From the 1900s however, an increasing number described Washington as making amateurish mistakes and owing his success to blunders by the British and luck. David Palmer describes the mainstream of historical literature in the latter half of the twentieth century as holding the view that American strategy in the Revolutionary War was essentially ‘one-dimensional – defensive’. Palmer cites John Alden (‘The Americans had only to keep the field until Britain should tire of the struggle’), Douglas Freeman (‘Washington’s strategy had to be patiently defensive’) and North Callahan (Americans ‘did not really win the war but Britain lost it mainly to circumstances rather than the American enemy’), among others, as evidence of mainstream opinion.
Assessments of Washington’s strategic prowess in the twenty first century have tended to praise him for holding the army together in spite of a lack of resources but have concluded that he was not a gifted general. He understood geographic factors and was careful never to let his troops become trapped without prospect of retreat. A popular strategy was to direct ‘hit and run’ attacks against British outposts and supply depots.
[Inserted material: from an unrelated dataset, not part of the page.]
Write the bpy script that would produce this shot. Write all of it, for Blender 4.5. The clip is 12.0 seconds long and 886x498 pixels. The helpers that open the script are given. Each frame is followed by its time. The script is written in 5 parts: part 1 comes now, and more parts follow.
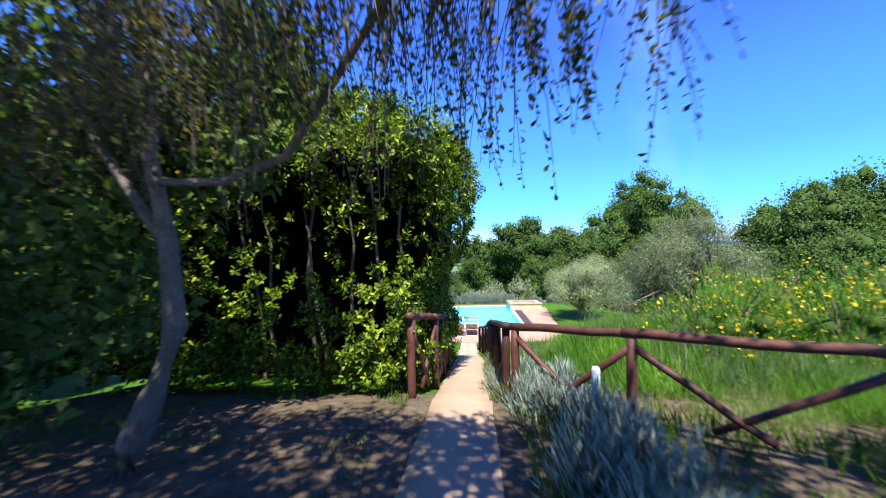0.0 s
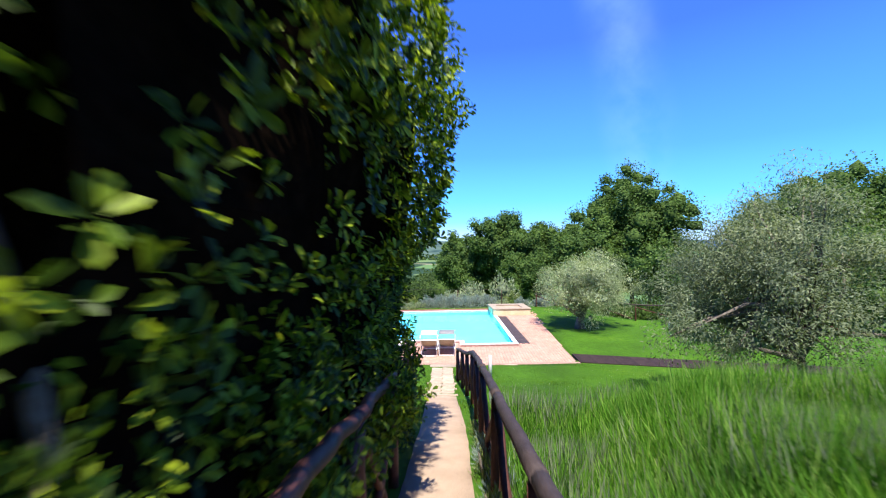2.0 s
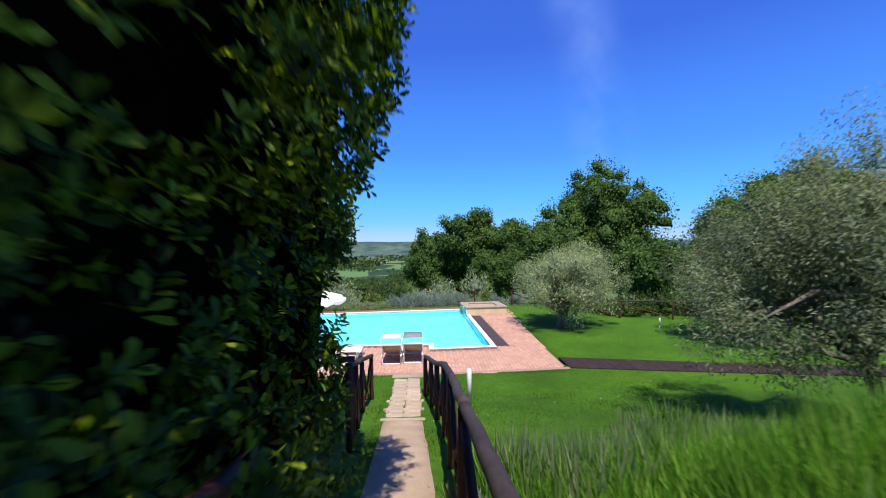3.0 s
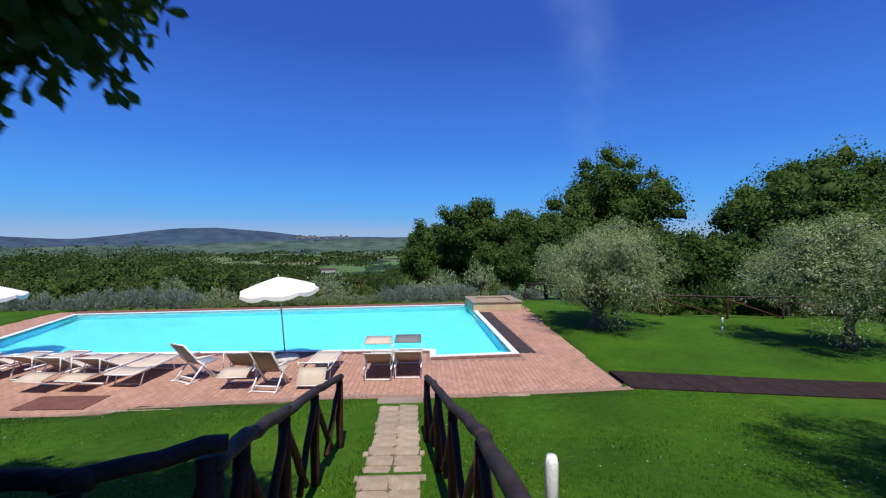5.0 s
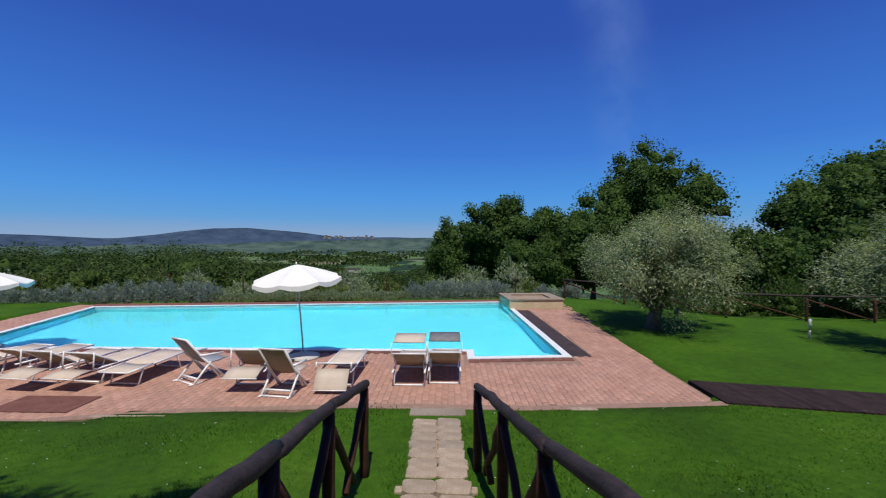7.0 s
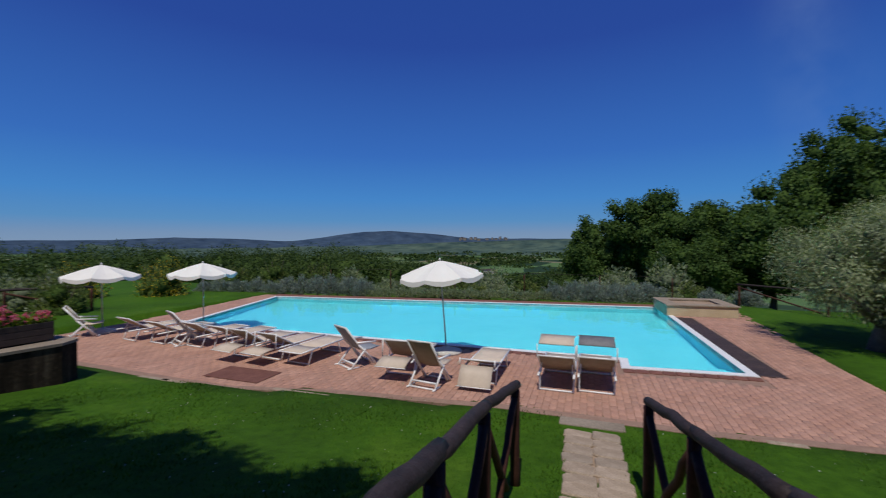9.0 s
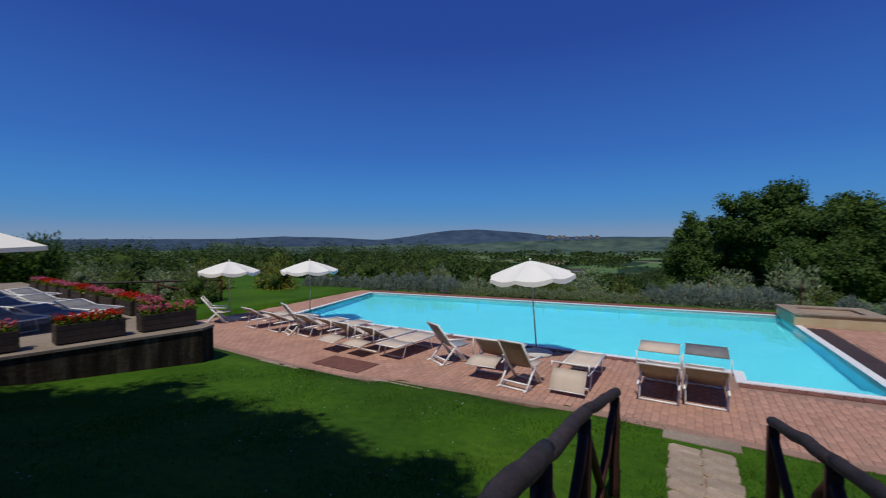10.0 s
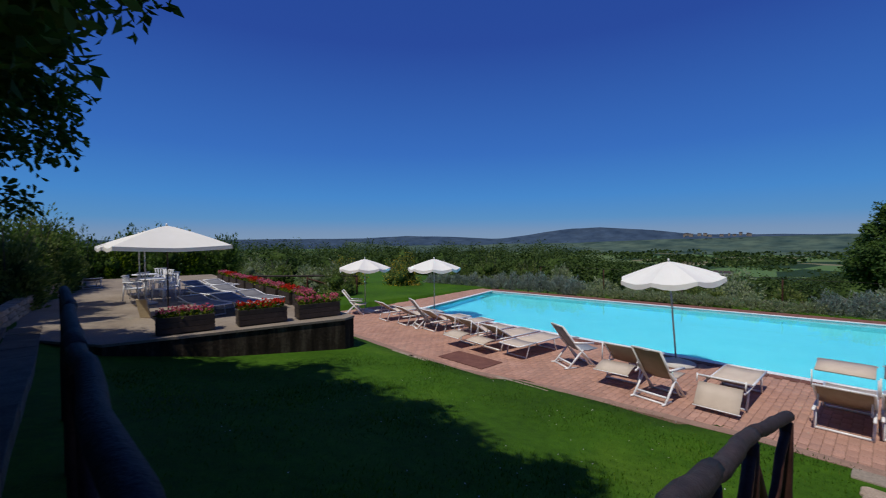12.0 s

In later years of the war for independence, Washington kept his forces mobile as he believed this would make them less vulnerable than stationing in one location.
Overall, the strategies utilised by Americans were those appropriate to a weaker power facing a formidable British foe with a powerful navy. The Americans could not match the British in terms of tactics or discipline, lacking battle experience and numerous professional soldiers. So they avoided meeting equal size British armies on the battlefield and simply tried to target smaller contingents and wear out British political will.
The question is whether the Americans could have won the war without assistance from the French, while simultaneously employing a decentralised financing system under the Articles. Of this there is some doubt in the literature, with Russel Weigley believing that only an active minority of the population supported the revolutionary cause and that the Continental Army was not equipped for a prolonged conflict without foreign aid. Nevertheless there are some who believe that given majority political support among the population a smaller, weaker force could defeat a superior power through waging war unconventionally via guerilla tactics and making it economically unviable for the superior power to continue fighting. There is no settled answer in the studies to date on this question.
 Dave Palmer, George Washington’s Military Genius (Regnery Publishing, 2012) xii.
 Ibid xiii.
 See, e.g., David McCullough, 1776 (Simon & Schuster, 2005) 293 (acknowledges Washington held the Continental army together ‘in the most desperate of times’ but says he ‘was not a brilliant strategist or tactician’).
 Russell Weigley, The American Way of War: A History of United States Military Strategy and Policy (Indiana University Press, 1973) 5.
 Jörg Guido Hülsmann in Hans-Hermann Hoppe (ed), The Myth of National Defense (Ludwig von Mises Institute, 2003) 411: ‘Thus, it might be that the Southern United States lost the War of Secession because it relied on conventional warfare, whereas it would have been better advised to choose a guerilla strategy’.